Reframe and repackage
Design school projects can get a second life in a tech design portfolio, but they may need to be reframed. As an MFA Design student at CCA, Juan Pablo Rahal made a lot of “weird, less commercial” books, exhibitions, and objects. When he was applying for brand design jobs in tech, he presented those projects as identity systems. Juan Pablo explains, “It’s all about the framing. When I’m talking about a book, I talk about the identity of the book instead of the typography.”
When Mukul Chakravarthi, a senior product designer at Fidelity Labs, was seeking product design roles after finishing his MFA in Graphic Design at RISD, he completely repackaged his student projects. Mukul made his work more attractive to product design recruiters by applying the trappings of UX design to it. He selected and transformed student projects using strategic questions like, “Can I translate this into a bunch of screens and mockups on a cell phone?” Mukul acknowledges that this process reinforced the disconnect he felt between his grad school work and his professional portfolio: “It was comical. You end up having two portfolios: one for other designers and one for work mode.”
Shift language, shift focus
The language of design for tech may be different from that of design school, but many of the core concepts are the same. Grace Lee recalls, “In school, who we were designing for was taken very seriously. That part of my workflow hasn’t changed. Maybe it’s called a user now, but it’s the same framework and design mindset.” When Morgan Itterly reflects on the design process she learned as a student at SAIC, she realizes she was thinking about the user and performing competitive analysis, but she “didn’t really have the language for it.”

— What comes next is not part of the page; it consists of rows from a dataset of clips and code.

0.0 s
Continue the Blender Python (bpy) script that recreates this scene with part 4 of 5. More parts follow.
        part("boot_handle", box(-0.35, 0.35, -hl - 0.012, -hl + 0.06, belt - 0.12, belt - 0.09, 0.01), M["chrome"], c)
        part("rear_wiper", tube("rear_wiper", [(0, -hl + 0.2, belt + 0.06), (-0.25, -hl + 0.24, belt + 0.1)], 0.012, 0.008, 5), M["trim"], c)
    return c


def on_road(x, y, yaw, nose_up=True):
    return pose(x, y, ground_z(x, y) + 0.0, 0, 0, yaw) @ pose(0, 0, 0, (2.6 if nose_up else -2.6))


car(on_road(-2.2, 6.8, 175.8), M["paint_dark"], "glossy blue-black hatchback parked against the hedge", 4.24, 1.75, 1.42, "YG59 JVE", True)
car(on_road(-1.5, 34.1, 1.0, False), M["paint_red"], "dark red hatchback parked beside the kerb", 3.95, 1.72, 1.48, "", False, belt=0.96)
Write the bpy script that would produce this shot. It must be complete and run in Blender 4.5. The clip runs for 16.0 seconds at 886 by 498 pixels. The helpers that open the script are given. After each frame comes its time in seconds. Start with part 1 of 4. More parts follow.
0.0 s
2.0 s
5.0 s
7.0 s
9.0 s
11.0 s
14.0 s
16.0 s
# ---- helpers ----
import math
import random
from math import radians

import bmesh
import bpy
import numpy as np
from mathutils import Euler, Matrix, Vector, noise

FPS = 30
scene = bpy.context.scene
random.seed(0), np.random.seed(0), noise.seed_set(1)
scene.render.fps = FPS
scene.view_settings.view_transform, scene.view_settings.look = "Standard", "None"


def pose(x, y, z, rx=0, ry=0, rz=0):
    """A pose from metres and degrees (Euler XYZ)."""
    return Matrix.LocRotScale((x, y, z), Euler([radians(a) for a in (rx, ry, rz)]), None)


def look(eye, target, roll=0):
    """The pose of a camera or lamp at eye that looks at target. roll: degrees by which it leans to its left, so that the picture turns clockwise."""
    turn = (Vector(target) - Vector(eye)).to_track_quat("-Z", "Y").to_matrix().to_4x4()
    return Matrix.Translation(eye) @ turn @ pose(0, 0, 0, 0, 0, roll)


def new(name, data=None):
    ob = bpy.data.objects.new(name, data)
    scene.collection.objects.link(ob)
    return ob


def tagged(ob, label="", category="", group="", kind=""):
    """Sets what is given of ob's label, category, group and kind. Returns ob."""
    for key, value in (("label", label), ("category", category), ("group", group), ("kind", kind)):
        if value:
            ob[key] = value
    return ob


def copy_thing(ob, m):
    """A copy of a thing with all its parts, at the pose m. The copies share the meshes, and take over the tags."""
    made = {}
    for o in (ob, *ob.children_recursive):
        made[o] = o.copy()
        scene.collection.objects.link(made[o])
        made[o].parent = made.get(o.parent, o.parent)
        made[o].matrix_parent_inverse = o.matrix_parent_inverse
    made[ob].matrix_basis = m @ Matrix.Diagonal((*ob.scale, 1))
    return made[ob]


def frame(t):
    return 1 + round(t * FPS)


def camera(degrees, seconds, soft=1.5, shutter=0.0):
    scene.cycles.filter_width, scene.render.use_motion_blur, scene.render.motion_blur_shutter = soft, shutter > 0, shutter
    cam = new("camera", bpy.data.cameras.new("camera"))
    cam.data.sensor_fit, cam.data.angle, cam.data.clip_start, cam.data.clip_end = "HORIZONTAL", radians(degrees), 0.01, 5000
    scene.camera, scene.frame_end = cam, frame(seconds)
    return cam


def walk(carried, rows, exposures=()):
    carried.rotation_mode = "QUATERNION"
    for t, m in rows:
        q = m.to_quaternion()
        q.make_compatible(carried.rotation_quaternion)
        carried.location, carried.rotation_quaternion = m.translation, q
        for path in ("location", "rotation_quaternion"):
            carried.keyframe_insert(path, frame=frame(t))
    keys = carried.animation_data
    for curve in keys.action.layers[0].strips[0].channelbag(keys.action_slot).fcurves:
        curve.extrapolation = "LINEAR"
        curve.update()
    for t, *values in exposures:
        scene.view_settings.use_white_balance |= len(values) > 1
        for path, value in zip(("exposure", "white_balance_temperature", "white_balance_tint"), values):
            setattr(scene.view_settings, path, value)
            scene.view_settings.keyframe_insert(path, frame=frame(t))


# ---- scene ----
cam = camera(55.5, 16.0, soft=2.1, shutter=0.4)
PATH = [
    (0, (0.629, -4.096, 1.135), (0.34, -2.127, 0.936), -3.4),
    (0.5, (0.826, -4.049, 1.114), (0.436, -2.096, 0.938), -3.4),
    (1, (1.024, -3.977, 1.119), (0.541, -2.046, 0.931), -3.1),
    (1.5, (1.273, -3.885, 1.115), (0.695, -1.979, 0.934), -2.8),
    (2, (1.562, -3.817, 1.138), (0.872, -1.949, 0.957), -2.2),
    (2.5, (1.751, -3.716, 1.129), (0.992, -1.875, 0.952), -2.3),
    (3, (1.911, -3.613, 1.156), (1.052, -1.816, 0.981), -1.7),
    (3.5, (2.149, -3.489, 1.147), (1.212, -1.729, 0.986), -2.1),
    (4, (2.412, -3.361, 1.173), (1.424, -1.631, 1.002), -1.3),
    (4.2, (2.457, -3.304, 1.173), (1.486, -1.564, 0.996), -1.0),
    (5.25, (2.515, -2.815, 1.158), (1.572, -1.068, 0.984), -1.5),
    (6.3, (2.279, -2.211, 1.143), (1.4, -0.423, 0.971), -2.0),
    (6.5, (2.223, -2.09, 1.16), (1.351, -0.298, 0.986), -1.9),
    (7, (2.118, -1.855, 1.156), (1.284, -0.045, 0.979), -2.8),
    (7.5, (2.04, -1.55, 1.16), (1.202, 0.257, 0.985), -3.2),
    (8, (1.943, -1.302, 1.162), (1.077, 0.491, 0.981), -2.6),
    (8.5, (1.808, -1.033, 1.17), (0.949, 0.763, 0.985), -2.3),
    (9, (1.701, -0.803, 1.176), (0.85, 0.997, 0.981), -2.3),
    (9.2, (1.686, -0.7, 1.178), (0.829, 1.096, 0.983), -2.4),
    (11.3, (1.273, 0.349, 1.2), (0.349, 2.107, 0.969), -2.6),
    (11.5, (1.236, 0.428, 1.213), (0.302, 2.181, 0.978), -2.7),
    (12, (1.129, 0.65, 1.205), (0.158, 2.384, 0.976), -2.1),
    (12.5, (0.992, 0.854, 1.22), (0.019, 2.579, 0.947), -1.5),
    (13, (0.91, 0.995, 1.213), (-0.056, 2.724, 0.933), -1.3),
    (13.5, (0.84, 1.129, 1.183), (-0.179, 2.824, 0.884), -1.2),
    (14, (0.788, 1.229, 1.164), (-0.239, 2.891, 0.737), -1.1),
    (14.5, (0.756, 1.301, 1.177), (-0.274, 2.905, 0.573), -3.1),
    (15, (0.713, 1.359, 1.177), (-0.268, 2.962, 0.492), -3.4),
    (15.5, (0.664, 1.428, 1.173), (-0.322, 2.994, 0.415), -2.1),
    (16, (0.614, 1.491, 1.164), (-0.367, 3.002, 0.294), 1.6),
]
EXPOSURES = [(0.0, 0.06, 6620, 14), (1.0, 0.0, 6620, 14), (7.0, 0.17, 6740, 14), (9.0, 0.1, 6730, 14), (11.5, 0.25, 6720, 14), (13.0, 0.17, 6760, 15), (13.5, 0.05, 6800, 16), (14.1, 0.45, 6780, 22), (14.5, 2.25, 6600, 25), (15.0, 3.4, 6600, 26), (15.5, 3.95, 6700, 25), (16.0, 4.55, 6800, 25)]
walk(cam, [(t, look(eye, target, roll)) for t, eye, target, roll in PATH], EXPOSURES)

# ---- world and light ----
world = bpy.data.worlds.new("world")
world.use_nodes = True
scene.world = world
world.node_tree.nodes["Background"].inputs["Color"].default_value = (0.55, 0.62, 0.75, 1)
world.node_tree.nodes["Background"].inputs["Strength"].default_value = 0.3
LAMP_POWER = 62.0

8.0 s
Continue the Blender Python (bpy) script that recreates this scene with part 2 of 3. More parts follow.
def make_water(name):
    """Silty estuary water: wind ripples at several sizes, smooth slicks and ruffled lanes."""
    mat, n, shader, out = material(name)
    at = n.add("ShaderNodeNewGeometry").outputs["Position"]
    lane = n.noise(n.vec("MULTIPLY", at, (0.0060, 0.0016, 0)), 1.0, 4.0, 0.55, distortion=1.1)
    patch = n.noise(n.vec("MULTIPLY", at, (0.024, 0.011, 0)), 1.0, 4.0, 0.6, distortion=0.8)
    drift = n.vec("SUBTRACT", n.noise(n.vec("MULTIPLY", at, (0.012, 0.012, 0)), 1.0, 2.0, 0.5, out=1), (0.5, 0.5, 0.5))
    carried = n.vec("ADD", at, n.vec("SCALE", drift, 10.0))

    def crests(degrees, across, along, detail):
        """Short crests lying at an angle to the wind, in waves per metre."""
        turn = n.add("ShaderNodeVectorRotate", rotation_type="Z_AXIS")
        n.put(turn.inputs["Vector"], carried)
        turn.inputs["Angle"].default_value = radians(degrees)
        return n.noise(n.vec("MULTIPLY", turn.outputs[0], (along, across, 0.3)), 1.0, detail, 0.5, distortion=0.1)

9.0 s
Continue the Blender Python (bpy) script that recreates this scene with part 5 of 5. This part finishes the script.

Paying close attention to language can also reveal the differences between a graphic design and a UX design perspective. A typical graphic design case study might present a project as: initial concepts, refinement, final outcome. For designers looking to recast branding projects as UX projects, Morgan recommends shifting the language they use to identify the stages of a project. She suggests presenting a project as: “Problem, solution. Frame the problem and who it’s for, then show the solution and why it works.”
These simple changes in language can help designers radically reorganize their storytelling. They can also surface gaps in a designer’s skill set. Many graphic designers like to focus on the story of the thing that got made, which can come at the expense of methodically laying out the problem, going deep on the user’s perspective, or proving why the design solution was successful. This bias toward making comes from design school, where students learn to value craft, aesthetics, creativity, and personal expression. Meanwhile, business acumen is rarely taught.
Denise Kan, a Visual Designer at thredUP, struggled when she tried to present student work from CCA to potential employers in tech. The work showcased her creativity, but recruiters “were more interested in the stats,” and she couldn’t answer their questions about “how it shipped, how many impressions it had.” Maya Eapen faced a similar challenge when she was applying for internships at tech companies. Her interviewers commended her for the quality of her visual design, but questioned the lack of user research and product testing in her portfolio. They told her that her “design looked aesthetic, but because it wasn’t designed for a user, it wasn’t entirely intentional.” Fortunately, there are many ways to address these knowledge gaps, like taking a course, doing an internship, participating in a mentorship program, or reading up on the subject.
Despite the gaps that the designers I interviewed had to overcome, none of them regretted going to design school. Morgan Itterly is glad she got a well-rounded education rather than specializing early. She explains, “With a broad skill set, I have the ability to specialize in what I want, and I also have the ability to change that later.” In Grace Lee’s experience, “not a lot of UX designers have a trained eye for visuals.” She considers going through a graphic design program to be “our own very unique superpower in the field.” Mukul Chakravarthi credits his graduate education with teaching him to approach the tech industry with criticality and open mindedness.
Maybe one day, I will be at another swanky design event in San Francisco full of not-graphic-designers. I will introduce myself to them and they will tell me they are product designers or content strategists or UX researchers. Maybe they went to design school or have a PhD in Psychology. But regardless of their backgrounds or their titles, I will know that they represent some of the many futures of graphic design practice.